Malabarba / names

A Namespace implementation for Emacs-Lisp
250 stars 19 forks source link

Help with names-eval-last-sexp? #14

Closed melton1968 closed 9 years ago

melton1968 commented 9 years ago

I assumed that names-eval-last-sexp would allow you to interactively evaluate an expression within a namespace without prefixing the namespace name. However, in the example below, I cannot seem to get it to work. I would expect to be able to interactively evaluate the expression (a) within the namespace using names-eval-last-sexp. Am I doing something wrong?

(require 'names)
(define-namespace foo-

(defun a ()
  (message "defun a called"))

(foo-a) ;; defun a called
(a)     ;; *backtrace*  (void-function a)

)

(foo-a) ;; defun a called
(a)     ;; *backtrace*  (void-function a)
Malabarba commented 9 years ago

Yes, you are correct. It absolutely should allow you to evaluate (a). I may have broken something recently. Let me try to reproduce that and I'll get back to you.

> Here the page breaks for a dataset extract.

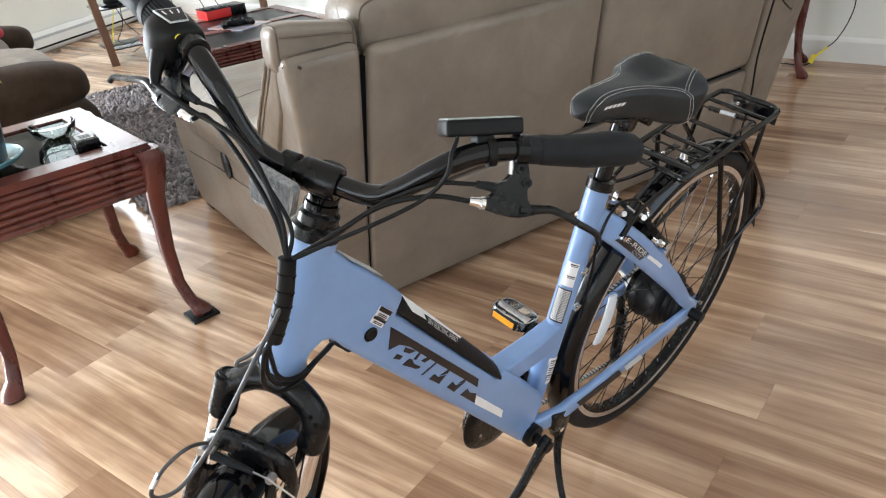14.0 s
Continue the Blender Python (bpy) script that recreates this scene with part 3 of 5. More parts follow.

melton1968 commented 9 years ago

FYI: I am using emacs 24.4.1 and names-20150115.1 from MELPA.

Malabarba commented 9 years ago

Thanks that helped. Indeed I broke this feature on Emacs 24.4 (I didn't notice cause there aren't any tests for the -dev stuff yet). I'll fix it asap.

Malabarba commented 9 years ago

Ok, should be fixed in version 20150125 Let me know if it works.

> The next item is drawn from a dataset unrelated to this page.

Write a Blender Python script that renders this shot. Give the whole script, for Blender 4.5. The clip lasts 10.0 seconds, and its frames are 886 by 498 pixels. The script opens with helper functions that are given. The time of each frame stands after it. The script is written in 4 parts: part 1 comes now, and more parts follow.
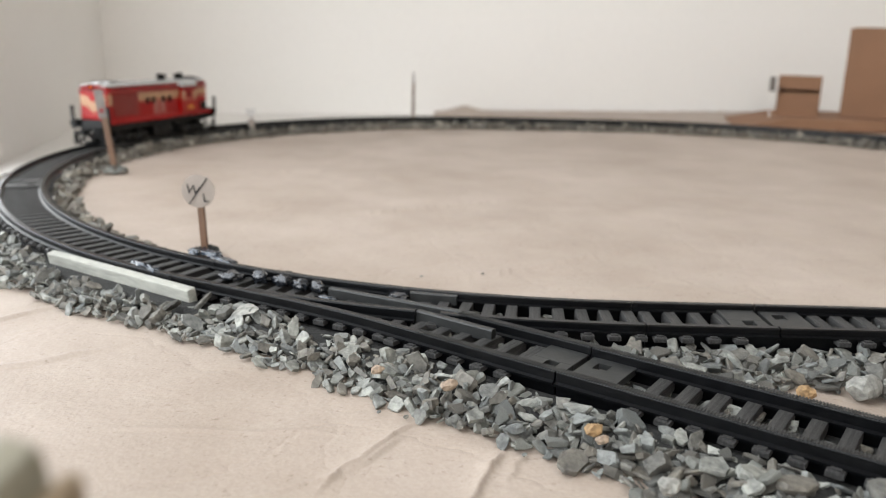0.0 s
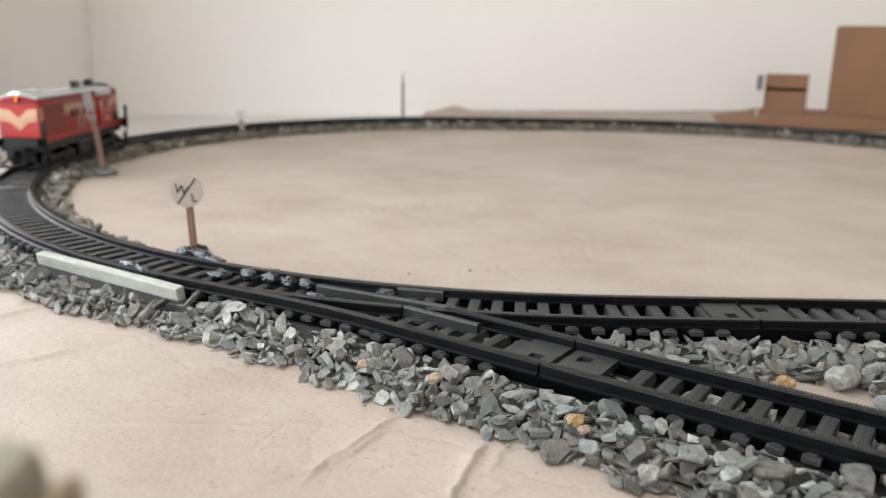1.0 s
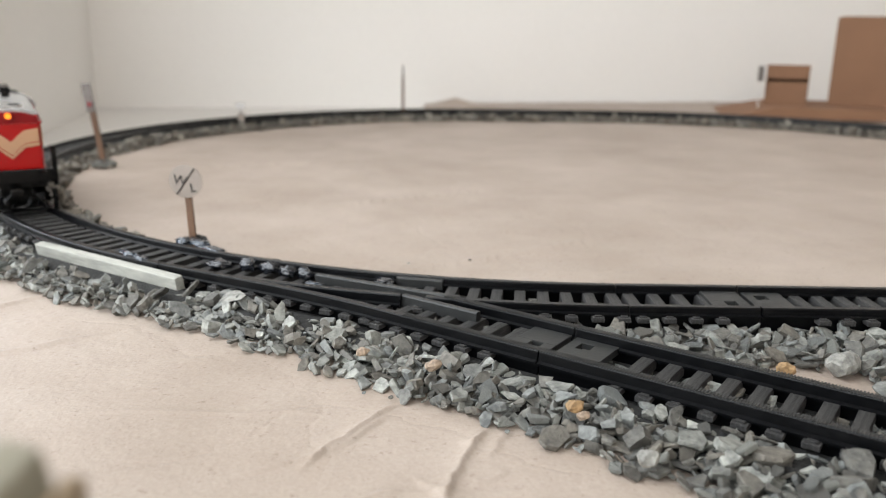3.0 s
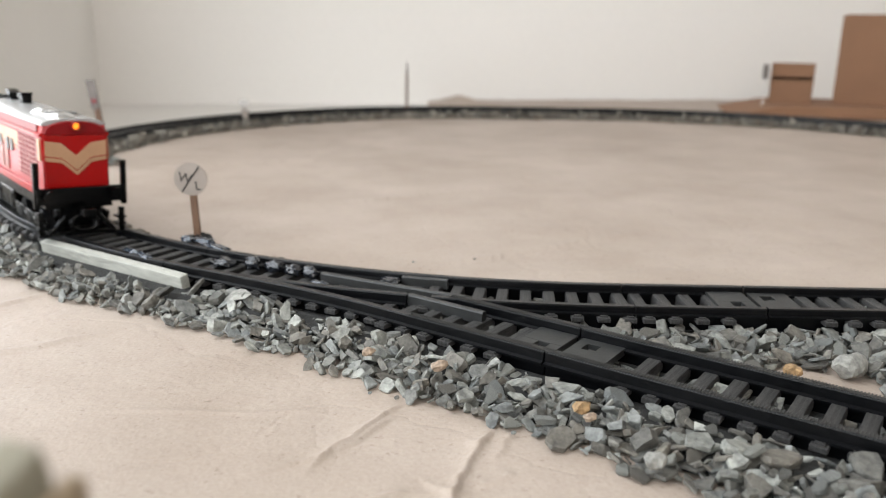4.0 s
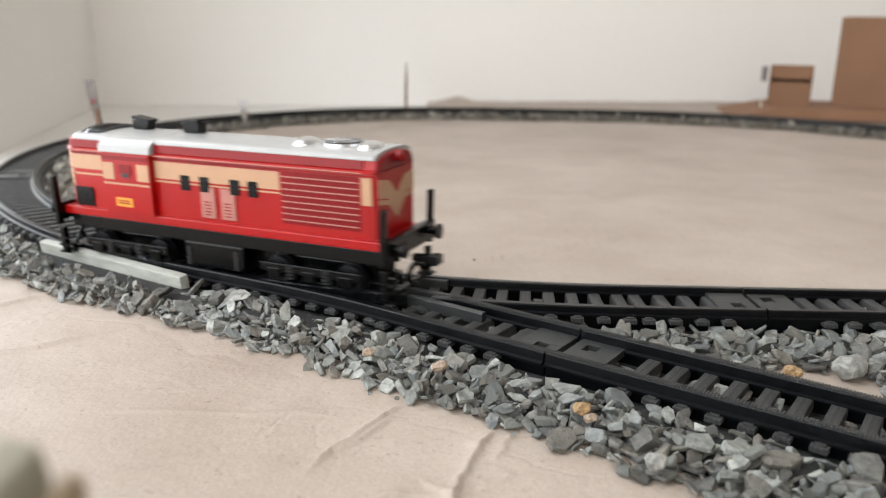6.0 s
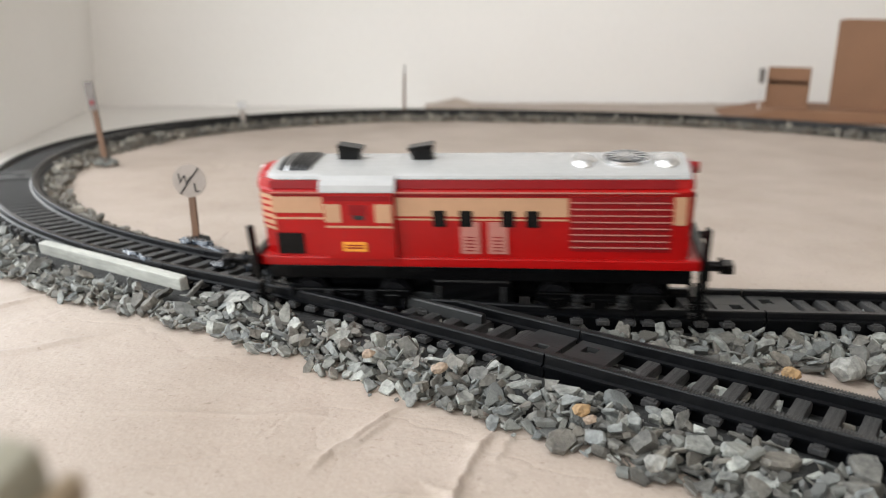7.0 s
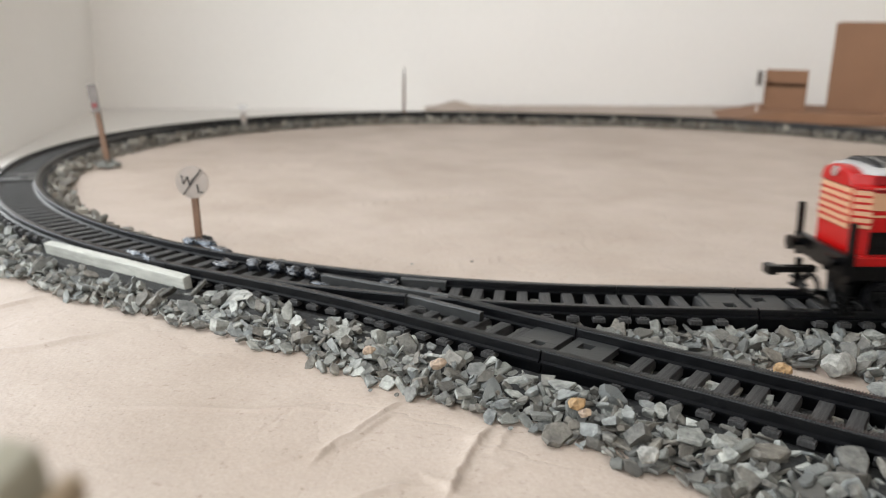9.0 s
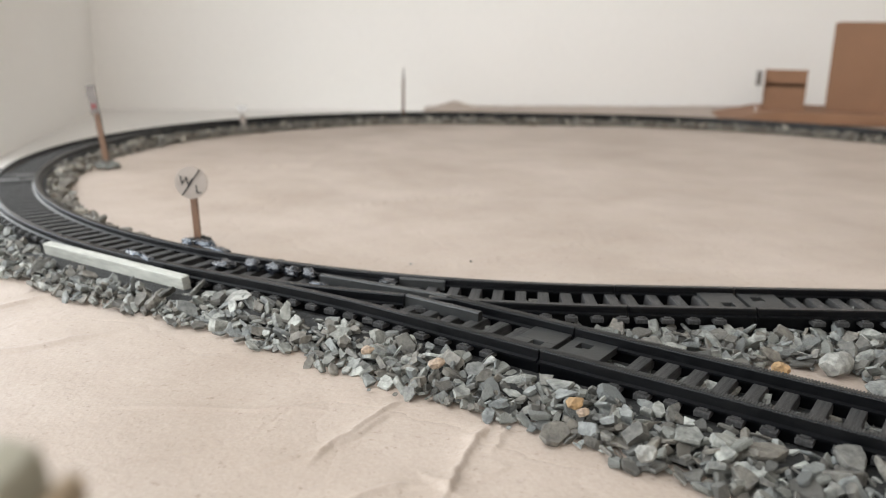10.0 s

melton1968 commented 9 years ago

Interactive evaluation now works as expected within the namespace. Thanks for the quick turn-around.

I have a related question -- if I close and then re-open the namespace, interactive evaluation works as expected, but the unqualified symbol is not found in the re-opened namespace when using commands like eval-buffer or load-file. E.g.,

(require 'names-dev)

;; open the namespace foo
(define-namespace foo-
(defun a ()
  (message "defun a called"))
(foo-a) ;; defun a called
(a)     ;; defun a called
)

;; reopen the namespace foo
(define-namespace foo-
(foo-a) ;; defun a called
(a)     ;; Symbol's function definiton is void: a
)

Is this the intended behavior? I'd like to be able to use the same namespace over multiple files. Is there some other methodology I should be using?

Malabarba commented 9 years ago

Yes, just add the :global keyword after foo-.

By default Names only looks up symbol names locally (inside the macro). This keyword tells it you want to access symbols defined outside the macro as well.

This should allow you to have multifile namespaces. I haven't developed a multifile package using Names yet, so please let me know of any workflow obstacles you encounter so I can fix them!